▶ Directions for this task
Skip the pictures. Copy all the rest of the records down exactly.

▶ Dataset rows
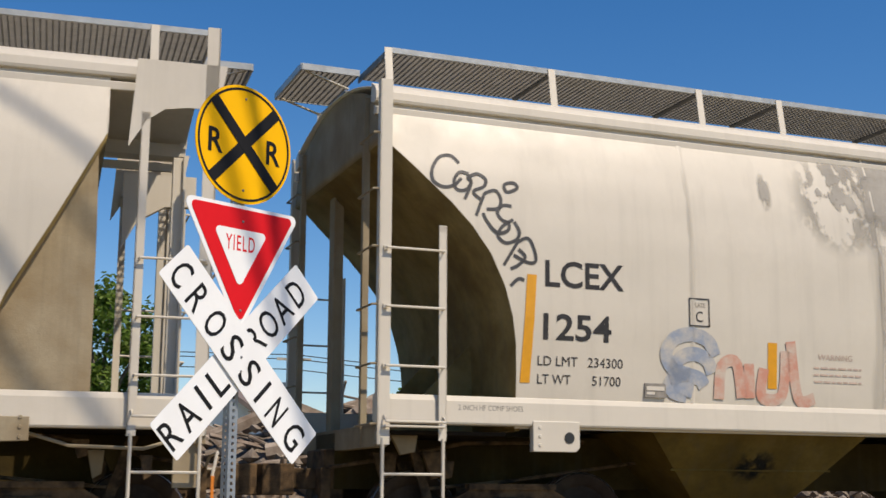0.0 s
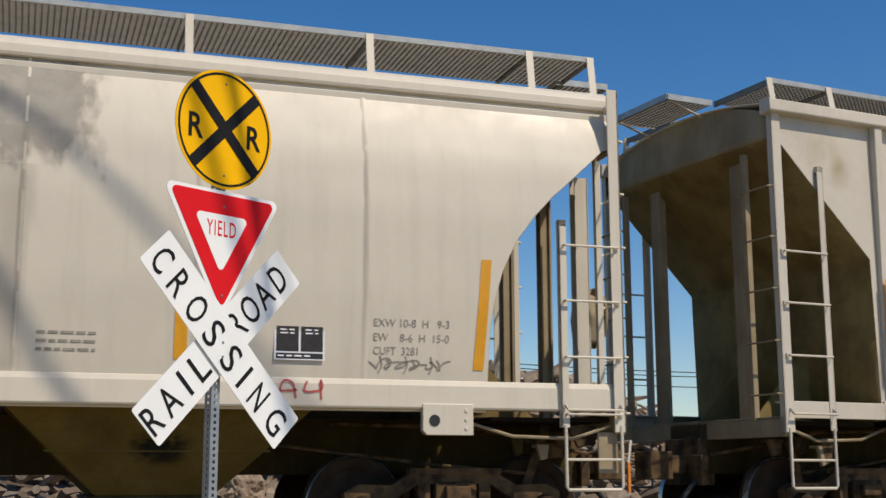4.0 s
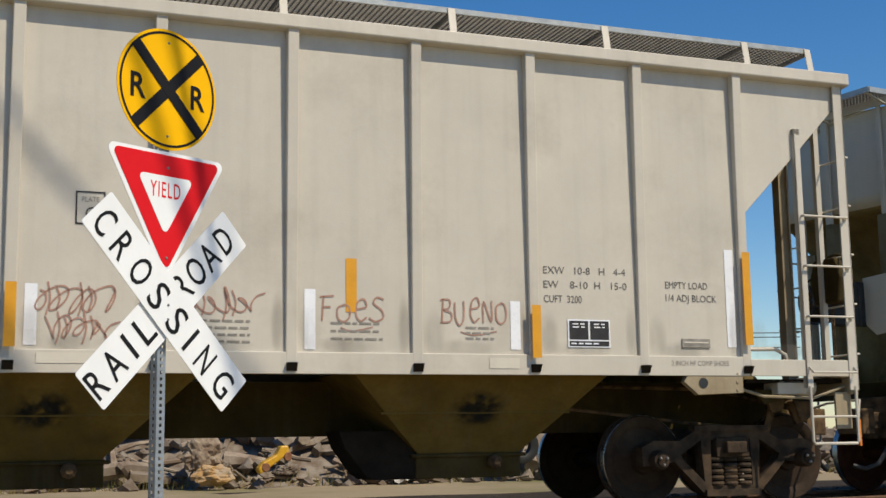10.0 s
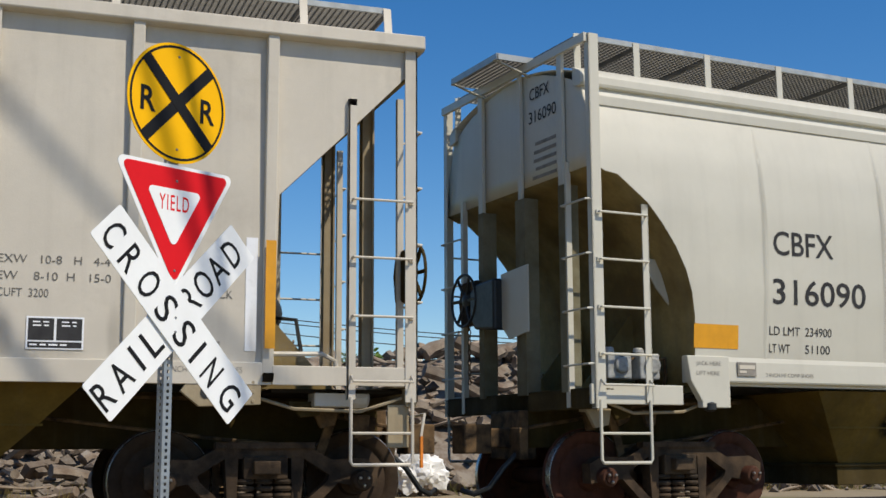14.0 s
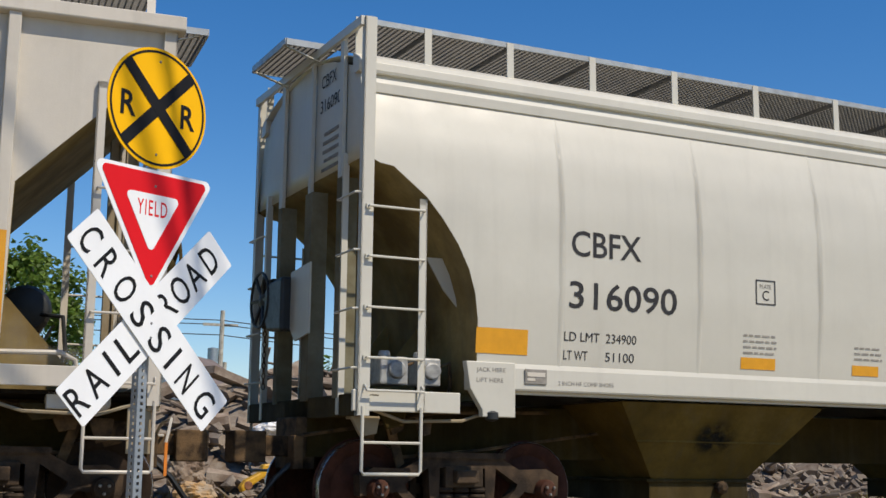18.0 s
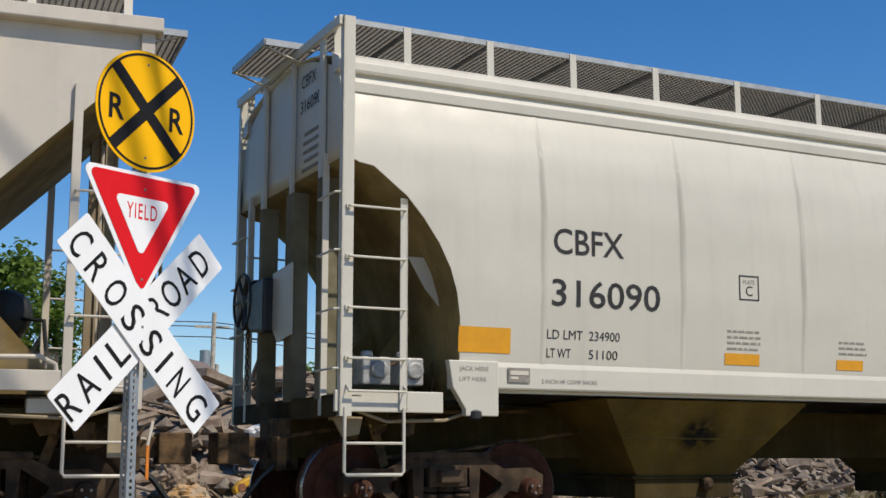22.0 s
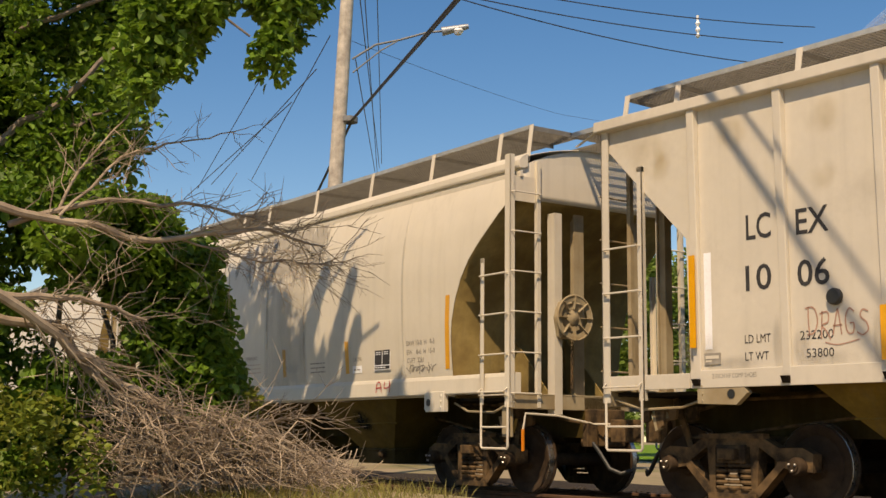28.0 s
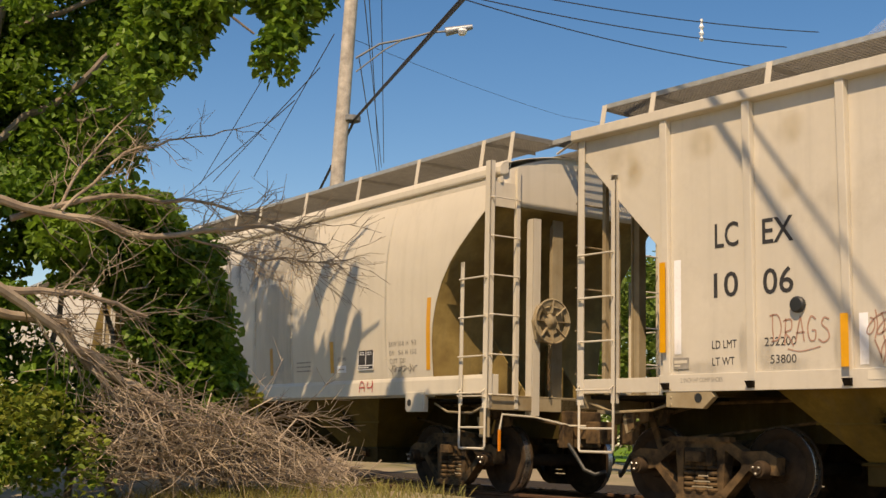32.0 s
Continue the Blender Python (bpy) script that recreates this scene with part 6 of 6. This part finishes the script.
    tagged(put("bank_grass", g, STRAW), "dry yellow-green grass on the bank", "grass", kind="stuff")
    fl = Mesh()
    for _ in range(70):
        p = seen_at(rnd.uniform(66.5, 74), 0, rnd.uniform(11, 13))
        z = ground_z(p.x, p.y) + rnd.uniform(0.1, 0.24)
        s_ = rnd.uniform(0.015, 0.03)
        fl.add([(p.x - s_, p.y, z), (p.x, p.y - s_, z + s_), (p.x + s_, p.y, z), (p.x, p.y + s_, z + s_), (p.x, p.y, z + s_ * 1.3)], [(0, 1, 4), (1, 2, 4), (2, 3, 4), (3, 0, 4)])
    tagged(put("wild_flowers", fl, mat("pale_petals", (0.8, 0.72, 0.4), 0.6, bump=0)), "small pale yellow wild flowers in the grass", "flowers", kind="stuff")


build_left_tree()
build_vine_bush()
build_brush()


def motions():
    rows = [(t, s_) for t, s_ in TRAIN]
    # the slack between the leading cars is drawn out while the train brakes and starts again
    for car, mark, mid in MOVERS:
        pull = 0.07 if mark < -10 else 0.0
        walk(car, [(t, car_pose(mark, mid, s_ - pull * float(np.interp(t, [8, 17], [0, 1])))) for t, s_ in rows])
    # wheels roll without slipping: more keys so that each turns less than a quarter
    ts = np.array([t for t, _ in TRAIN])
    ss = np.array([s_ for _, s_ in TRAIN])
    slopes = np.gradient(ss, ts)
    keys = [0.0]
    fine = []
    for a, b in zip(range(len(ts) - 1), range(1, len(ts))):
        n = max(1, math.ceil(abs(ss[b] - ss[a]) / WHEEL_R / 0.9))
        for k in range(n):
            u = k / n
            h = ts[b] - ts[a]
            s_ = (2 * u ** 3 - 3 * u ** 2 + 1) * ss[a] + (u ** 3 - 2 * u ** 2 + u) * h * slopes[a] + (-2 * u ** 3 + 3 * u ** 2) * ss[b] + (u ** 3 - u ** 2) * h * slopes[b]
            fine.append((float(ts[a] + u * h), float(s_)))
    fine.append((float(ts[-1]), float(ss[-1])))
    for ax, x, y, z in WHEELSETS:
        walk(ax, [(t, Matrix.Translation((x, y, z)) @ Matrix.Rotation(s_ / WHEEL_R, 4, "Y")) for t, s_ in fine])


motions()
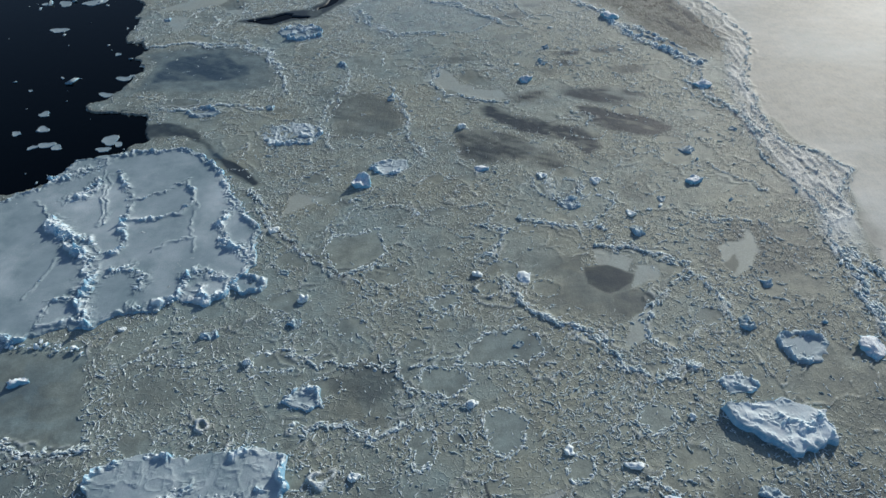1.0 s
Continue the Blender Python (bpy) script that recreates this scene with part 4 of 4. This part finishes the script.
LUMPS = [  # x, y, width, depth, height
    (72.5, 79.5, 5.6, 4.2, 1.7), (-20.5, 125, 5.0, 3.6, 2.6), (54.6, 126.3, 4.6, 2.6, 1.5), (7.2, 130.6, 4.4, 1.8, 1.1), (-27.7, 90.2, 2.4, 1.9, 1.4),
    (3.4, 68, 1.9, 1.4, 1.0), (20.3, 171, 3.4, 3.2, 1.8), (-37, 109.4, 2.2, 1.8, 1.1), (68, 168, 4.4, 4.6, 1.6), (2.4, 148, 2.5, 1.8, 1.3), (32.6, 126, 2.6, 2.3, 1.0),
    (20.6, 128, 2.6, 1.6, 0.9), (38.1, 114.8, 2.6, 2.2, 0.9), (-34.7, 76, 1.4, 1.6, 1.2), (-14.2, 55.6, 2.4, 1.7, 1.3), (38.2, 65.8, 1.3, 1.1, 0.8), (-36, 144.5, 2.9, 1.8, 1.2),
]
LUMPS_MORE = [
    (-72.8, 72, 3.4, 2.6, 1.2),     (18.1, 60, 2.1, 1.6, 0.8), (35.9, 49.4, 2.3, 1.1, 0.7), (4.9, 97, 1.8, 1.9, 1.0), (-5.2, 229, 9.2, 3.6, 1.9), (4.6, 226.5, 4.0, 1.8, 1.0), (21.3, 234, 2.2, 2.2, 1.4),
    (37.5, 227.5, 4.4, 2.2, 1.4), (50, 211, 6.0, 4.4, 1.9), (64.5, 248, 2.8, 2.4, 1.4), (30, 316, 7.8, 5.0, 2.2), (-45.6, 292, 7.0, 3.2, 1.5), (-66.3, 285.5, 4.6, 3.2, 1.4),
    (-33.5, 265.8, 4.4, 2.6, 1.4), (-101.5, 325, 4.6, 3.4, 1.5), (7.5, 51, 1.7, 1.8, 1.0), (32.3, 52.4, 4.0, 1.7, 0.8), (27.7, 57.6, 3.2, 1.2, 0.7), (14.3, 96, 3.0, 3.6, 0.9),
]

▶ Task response
0.0 s
4.0 s
10.0 s
14.0 s
18.0 s
22.0 s
28.0 s
32.0 s
Continue the Blender Python (bpy) script that recreates this scene with part 6 of 6. This part finishes the script.
    tagged(put("bank_grass", g, STRAW), "dry yellow-green grass on the bank", "grass", kind="stuff")
    fl = Mesh()
    for _ in range(70):
        p = seen_at(rnd.uniform(66.5, 74), 0, rnd.uniform(11, 13))
        z = ground_z(p.x, p.y) + rnd.uniform(0.1, 0.24)
        s_ = rnd.uniform(0.015, 0.03)
        fl.add([(p.x - s_, p.y, z), (p.x, p.y - s_, z + s_), (p.x + s_, p.y, z), (p.x, p.y + s_, z + s_), (p.x, p.y, z + s_ * 1.3)], [(0, 1, 4), (1, 2, 4), (2, 3, 4), (3, 0, 4)])
    tagged(put("wild_flowers", fl, mat("pale_petals", (0.8, 0.72, 0.4), 0.6, bump=0)), "small pale yellow wild flowers in the grass", "flowers", kind="stuff")


build_left_tree()
build_vine_bush()
build_brush()


def motions():
    rows = [(t, s_) for t, s_ in TRAIN]
    # the slack between the leading cars is drawn out while the train brakes and starts again
    for car, mark, mid in MOVERS:
        pull = 0.07 if mark < -10 else 0.0
        walk(car, [(t, car_pose(mark, mid, s_ - pull * float(np.interp(t, [8, 17], [0, 1])))) for t, s_ in rows])
    # wheels roll without slipping: more keys so that each turns less than a quarter
    ts = np.array([t for t, _ in TRAIN])
    ss = np.array([s_ for _, s_ in TRAIN])
    slopes = np.gradient(ss, ts)
    keys = [0.0]
    fine = []
    for a, b in zip(range(len(ts) - 1), range(1, len(ts))):
        n = max(1, math.ceil(abs(ss[b] - ss[a]) / WHEEL_R / 0.9))
        for k in range(n):
            u = k / n
            h = ts[b] - ts[a]
            s_ = (2 * u ** 3 - 3 * u ** 2 + 1) * ss[a] + (u ** 3 - 2 * u ** 2 + u) * h * slopes[a] + (-2 * u ** 3 + 3 * u ** 2) * ss[b] + (u ** 3 - u ** 2) * h * slopes[b]
            fine.append((float(ts[a] + u * h), float(s_)))
    fine.append((float(ts[-1]), float(ss[-1])))
    for ax, x, y, z in WHEELSETS:
        walk(ax, [(t, Matrix.Translation((x, y, z)) @ Matrix.Rotation(s_ / WHEEL_R, 4, "Y")) for t, s_ in fine])


motions()
1.0 s
Continue the Blender Python (bpy) script that recreates this scene with part 4 of 4. This part finishes the script.
LUMPS = [  # x, y, width, depth, height
    (72.5, 79.5, 5.6, 4.2, 1.7), (-20.5, 125, 5.0, 3.6, 2.6), (54.6, 126.3, 4.6, 2.6, 1.5), (7.2, 130.6, 4.4, 1.8, 1.1), (-27.7, 90.2, 2.4, 1.9, 1.4),
    (3.4, 68, 1.9, 1.4, 1.0), (20.3, 171, 3.4, 3.2, 1.8), (-37, 109.4, 2.2, 1.8, 1.1), (68, 168, 4.4, 4.6, 1.6), (2.4, 148, 2.5, 1.8, 1.3), (32.6, 126, 2.6, 2.3, 1.0),
    (20.6, 128, 2.6, 1.6, 0.9), (38.1, 114.8, 2.6, 2.2, 0.9), (-34.7, 76, 1.4, 1.6, 1.2), (-14.2, 55.6, 2.4, 1.7, 1.3), (38.2, 65.8, 1.3, 1.1, 0.8), (-36, 144.5, 2.9, 1.8, 1.2),
]
LUMPS_MORE = [
    (-72.8, 72, 3.4, 2.6, 1.2),     (18.1, 60, 2.1, 1.6, 0.8), (35.9, 49.4, 2.3, 1.1, 0.7), (4.9, 97, 1.8, 1.9, 1.0), (-5.2, 229, 9.2, 3.6, 1.9), (4.6, 226.5, 4.0, 1.8, 1.0), (21.3, 234, 2.2, 2.2, 1.4),
    (37.5, 227.5, 4.4, 2.2, 1.4), (50, 211, 6.0, 4.4, 1.9), (64.5, 248, 2.8, 2.4, 1.4), (30, 316, 7.8, 5.0, 2.2), (-45.6, 292, 7.0, 3.2, 1.5), (-66.3, 285.5, 4.6, 3.2, 1.4),
    (-33.5, 265.8, 4.4, 2.6, 1.4), (-101.5, 325, 4.6, 3.4, 1.5), (7.5, 51, 1.7, 1.8, 1.0), (32.3, 52.4, 4.0, 1.7, 0.8), (27.7, 57.6, 3.2, 1.2, 0.7), (14.3, 96, 3.0, 3.6, 0.9),
]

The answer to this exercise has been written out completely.